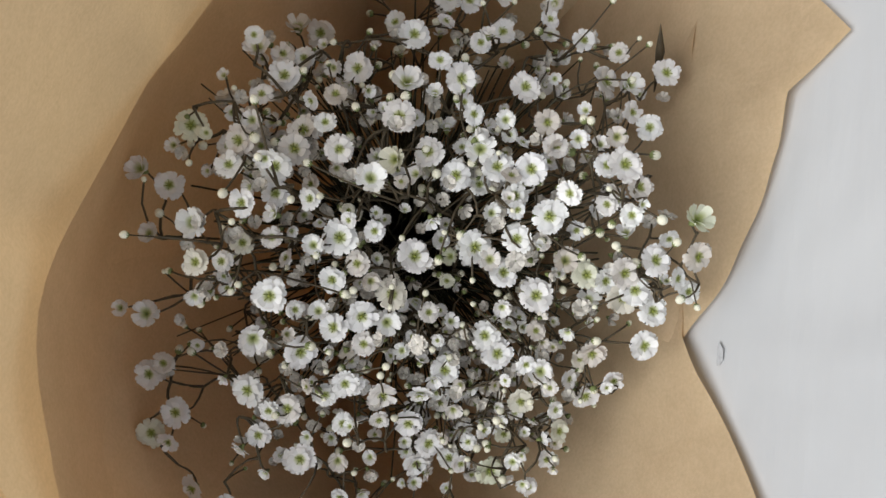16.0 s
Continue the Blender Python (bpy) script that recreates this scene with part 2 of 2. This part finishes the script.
def cover():
    """A thin cover over the near half of the table, with one soft crease and low waves."""
    bm = bmesh.new()
    nx, ny = 260, 110
    x0, x1, y0, y1 = -0.75, 0.75, -0.72, 0.232
    grid = []
    for i in range(nx + 1):
        col = []
        for j in range(ny + 1):
            x, y = x0 + (x1 - x0) * i / nx, y0 + (y1 - y0) * j / ny
            z = 0.0008 + 0.0030 * (noise.noise(Vector((x * 3, y * 8, 7.0))) + 0.6) * (1 if y < 0.1 else 0.3) + 0.0010 * (noise.noise(Vector((x * 5, y * 14, 1.0))) + 1) * 0.5
            # a crease that fans out from under the paper, and a softer one beside it
            d = x + 0.026 - 0.13 * (-y - 0.017)
            if y < 0.0:
                z += 0.0030 * math.exp(-((d / 0.006) ** 2)) * min(1, -y / 0.03) * max(0.0, 1 + y / 0.26)
                z += 0.0016 * max(0.0, 1 - abs(d + 0.02) / 0.02) * min(1, -y / 0.05) * max(0.0, 1 + y / 0.4)
                z += 0.0014 * math.exp(-(((x - 0.15 - 0.3 * y) / 0.018) ** 2)) * min(1, -y / 0.08)
            z = max(z, 0.0005)
            z *= 1 - 0.96 * math.exp(-((x / 0.20) ** 4 + ((y - 0.07) / 0.14) ** 4))
            col.append(bm.verts.new((x, y + (x * math.tan(SLOPE)) * (j / ny) ** 4, z)))
        grid.append(col)
    for a, b in zip(grid, grid[1:]):
        for j in range(ny):
            bm.faces.new((a[j], b[j], b[j + 1], a[j + 1]))
    return bm


table_cover = tagged(part("table_cover", cover(), COVER), "thin white crinkled cover over the table", "table cover", kind="structure")
bm = bmesh.new()
rim = [bm.verts.new((-0.0232 + 0.0030 * math.cos(a) * (1 + 0.3 * math.sin(3 * a)), -0.0192 + 0.0018 * math.sin(a) * (1 + 0.3 * math.cos(2 * a)), 0.0016)) for a in [2 * math.pi * i / 14 for i in range(14)]]
bm.faces.new(rim)
part("smudge", bm, plain("grey_smudge", (0.38, 0.385, 0.40), 0.8, 0.15, 700, 0), table_cover, "faint grey smudge")


def box(lo, hi):
    bm = bmesh.new()
    bmesh.ops.create_cube(bm, size=1, matrix=Matrix.Translation([(a + b) / 2 for a, b in zip(lo, hi)]) @ Matrix.Diagonal([b - a for a, b in zip(lo, hi)] + [1]))
    return bm


def sweep():
    """A white panel that lies on beyond the last board and curves up far behind."""
    bm = bmesh.new()
    line = [(0.604 + 0.05 * i, 0.0) for i in range(21)]
    line += [(1.604 + 0.9 * math.sin(a), 0.9 - 0.9 * math.cos(a)) for a in [radians(6 * i) for i in range(1, 16)]]
    rows = []
    for i in range(61):
        x = -2.6 + 5.2 * i / 60
        top = [bm.verts.new((x, y, z + 0.0015 * noise.noise(Vector((x * 3, y * 4, 4.0))))) for y, z in line]
        under = [bm.verts.new((x, y + (0.02 if z > 0.3 else 0.0), z - 0.02)) for y, z in line]
        rows.append(top + under[::-1])
    n = len(rows[0])
    for p, q in zip(rows, rows[1:]):
        for j in range(n):
            bm.faces.new((p[j], q[j], q[(j + 1) % n], p[(j + 1) % n]))
    bmesh.ops.recalc_face_normals(bm, faces=bm.faces)
    return bm


wall = part("backdrop", sweep(), WALL)
wall.rotation_euler.z = SLOPE
tagged(wall, "plain smooth white panel beyond the table boards", "backdrop", kind="structure")
floor = part("floor", box((-4, -4, -0.80), (4, 4, -0.75)), plain("grey_floor", (0.35, 0.34, 0.33), 0.6, 0.1, 8), smooth=False)
tagged(floor, "plain grey floor under the table", "floor", kind="structure")
# ---- the bouquet ----
bouquet = tagged(thing("paper_wrap", (0.036, 0.3, 0)), "brown kraft paper wrap of a bouquet lying on a table", "wrapping paper")
bouquet.matrix_basis = Matrix()

# the back sheets, lying on the table and rising at the sides
sheet("back_sheet", [[(0.150, 0.035, 0.120), (0.19, -0.01, 0.10), (0.205, -0.05, 0.07), (0.190, -0.063, 0.040), (0.150, -0.033, 0.020), (0.131, -0.019, 0.010), (0.107, -0.003, 0.004)],
                     [(0.107, -0.003, 0.004), (0.05, 0.000, 0.003), (-0.019, -0.005, 0.003)],
                     [(-0.019, -0.005, 0.003), (-0.036, -0.020, 0.003), (-0.056, -0.037, 0.003), (-0.095, -0.067, 0.004)],
                     [(-0.095, -0.067, 0.004), (-0.110, -0.049, 0.008), (-0.132, -0.028, 0.016), (-0.150, 0.0, 0.04), (-0.152, 0.015, 0.075), (-0.140, 0.015, 0.115), (-0.120, 0.005, 0.148)]],
      ring(20, -200), bouquet, bulge=[-0.008, 0.0, 0.006, 0.006, 0.006, 0.008], label="brown kraft paper sheet flat on the table", seed=3, crumple=0.0022, nu=150, nv=70)
sheet("corner_sheet", [[(0.122, 0.016, 0.004), (0.101, -0.015, 0.004), (0.080, -0.041, 0.003), (0.063, -0.059, 0.003)],
                       [(0.063, -0.059, 0.003), (0.051, -0.041, 0.004)], [(0.051, -0.041, 0.004), (0.036, -0.038, 0.003), (0.015, -0.031, 0.002), (-0.002, -0.021, 0.002), (-0.022, -0.002, 0.002)]],
      ring(-40, -120), bouquet, label="pointed corner of brown kraft paper on the table", seed=7, crumple=0.0026, nu=110, nv=60, low=0.0030)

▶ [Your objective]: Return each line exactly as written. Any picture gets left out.

▶ [The output]:
16.0 s
Continue the Blender Python (bpy) script that recreates this scene with part 2 of 2. This part finishes the script.
def cover():
    """A thin cover over the near half of the table, with one soft crease and low waves."""
    bm = bmesh.new()
    nx, ny = 260, 110
    x0, x1, y0, y1 = -0.75, 0.75, -0.72, 0.232
    grid = []
    for i in range(nx + 1):
        col = []
        for j in range(ny + 1):
            x, y = x0 + (x1 - x0) * i / nx, y0 + (y1 - y0) * j / ny
            z = 0.0008 + 0.0030 * (noise.noise(Vector((x * 3, y * 8, 7.0))) + 0.6) * (1 if y < 0.1 else 0.3) + 0.0010 * (noise.noise(Vector((x * 5, y * 14, 1.0))) + 1) * 0.5
            # a crease that fans out from under the paper, and a softer one beside it
            d = x + 0.026 - 0.13 * (-y - 0.017)
            if y < 0.0:
                z += 0.0030 * math.exp(-((d / 0.006) ** 2)) * min(1, -y / 0.03) * max(0.0, 1 + y / 0.26)
                z += 0.0016 * max(0.0, 1 - abs(d + 0.02) / 0.02) * min(1, -y / 0.05) * max(0.0, 1 + y / 0.4)
                z += 0.0014 * math.exp(-(((x - 0.15 - 0.3 * y) / 0.018) ** 2)) * min(1, -y / 0.08)
            z = max(z, 0.0005)
            z *= 1 - 0.96 * math.exp(-((x / 0.20) ** 4 + ((y - 0.07) / 0.14) ** 4))
            col.append(bm.verts.new((x, y + (x * math.tan(SLOPE)) * (j / ny) ** 4, z)))
        grid.append(col)
    for a, b in zip(grid, grid[1:]):
        for j in range(ny):
            bm.faces.new((a[j], b[j], b[j + 1], a[j + 1]))
    return bm


table_cover = tagged(part("table_cover", cover(), COVER), "thin white crinkled cover over the table", "table cover", kind="structure")
bm = bmesh.new()
rim = [bm.verts.new((-0.0232 + 0.0030 * math.cos(a) * (1 + 0.3 * math.sin(3 * a)), -0.0192 + 0.0018 * math.sin(a) * (1 + 0.3 * math.cos(2 * a)), 0.0016)) for a in [2 * math.pi * i / 14 for i in range(14)]]
bm.faces.new(rim)
part("smudge", bm, plain("grey_smudge", (0.38, 0.385, 0.40), 0.8, 0.15, 700, 0), table_cover, "faint grey smudge")


def box(lo, hi):
    bm = bmesh.new()
    bmesh.ops.create_cube(bm, size=1, matrix=Matrix.Translation([(a + b) / 2 for a, b in zip(lo, hi)]) @ Matrix.Diagonal([b - a for a, b in zip(lo, hi)] + [1]))
    return bm


def sweep():
    """A white panel that lies on beyond the last board and curves up far behind."""
    bm = bmesh.new()
    line = [(0.604 + 0.05 * i, 0.0) for i in range(21)]
    line += [(1.604 + 0.9 * math.sin(a), 0.9 - 0.9 * math.cos(a)) for a in [radians(6 * i) for i in range(1, 16)]]
    rows = []
    for i in range(61):
        x = -2.6 + 5.2 * i / 60
        top = [bm.verts.new((x, y, z + 0.0015 * noise.noise(Vector((x * 3, y * 4, 4.0))))) for y, z in line]
        under = [bm.verts.new((x, y + (0.02 if z > 0.3 else 0.0), z - 0.02)) for y, z in line]
        rows.append(top + under[::-1])
    n = len(rows[0])
    for p, q in zip(rows, rows[1:]):
        for j in range(n):
            bm.faces.new((p[j], q[j], q[(j + 1) % n], p[(j + 1) % n]))
    bmesh.ops.recalc_face_normals(bm, faces=bm.faces)
    return bm


wall = part("backdrop", sweep(), WALL)
wall.rotation_euler.z = SLOPE
tagged(wall, "plain smooth white panel beyond the table boards", "backdrop", kind="structure")
floor = part("floor", box((-4, -4, -0.80), (4, 4, -0.75)), plain("grey_floor", (0.35, 0.34, 0.33), 0.6, 0.1, 8), smooth=False)
tagged(floor, "plain grey floor under the table", "floor", kind="structure")
# ---- the bouquet ----
bouquet = tagged(thing("paper_wrap", (0.036, 0.3, 0)), "brown kraft paper wrap of a bouquet lying on a table", "wrapping paper")
bouquet.matrix_basis = Matrix()

# the back sheets, lying on the table and rising at the sides
sheet("back_sheet", [[(0.150, 0.035, 0.120), (0.19, -0.01, 0.10), (0.205, -0.05, 0.07), (0.190, -0.063, 0.040), (0.150, -0.033, 0.020), (0.131, -0.019, 0.010), (0.107, -0.003, 0.004)],
                     [(0.107, -0.003, 0.004), (0.05, 0.000, 0.003), (-0.019, -0.005, 0.003)],
                     [(-0.019, -0.005, 0.003), (-0.036, -0.020, 0.003), (-0.056, -0.037, 0.003), (-0.095, -0.067, 0.004)],
                     [(-0.095, -0.067, 0.004), (-0.110, -0.049, 0.008), (-0.132, -0.028, 0.016), (-0.150, 0.0, 0.04), (-0.152, 0.015, 0.075), (-0.140, 0.015, 0.115), (-0.120, 0.005, 0.148)]],
      ring(20, -200), bouquet, bulge=[-0.008, 0.0, 0.006, 0.006, 0.006, 0.008], label="brown kraft paper sheet flat on the table", seed=3, crumple=0.0022, nu=150, nv=70)
sheet("corner_sheet", [[(0.122, 0.016, 0.004), (0.101, -0.015, 0.004), (0.080, -0.041, 0.003), (0.063, -0.059, 0.003)],
                       [(0.063, -0.059, 0.003), (0.051, -0.041, 0.004)], [(0.051, -0.041, 0.004), (0.036, -0.038, 0.003), (0.015, -0.031, 0.002), (-0.002, -0.021, 0.002), (-0.022, -0.002, 0.002)]],
      ring(-40, -120), bouquet, label="pointed corner of brown kraft paper on the table", seed=7, crumple=0.0026, nu=110, nv=60, low=0.0030)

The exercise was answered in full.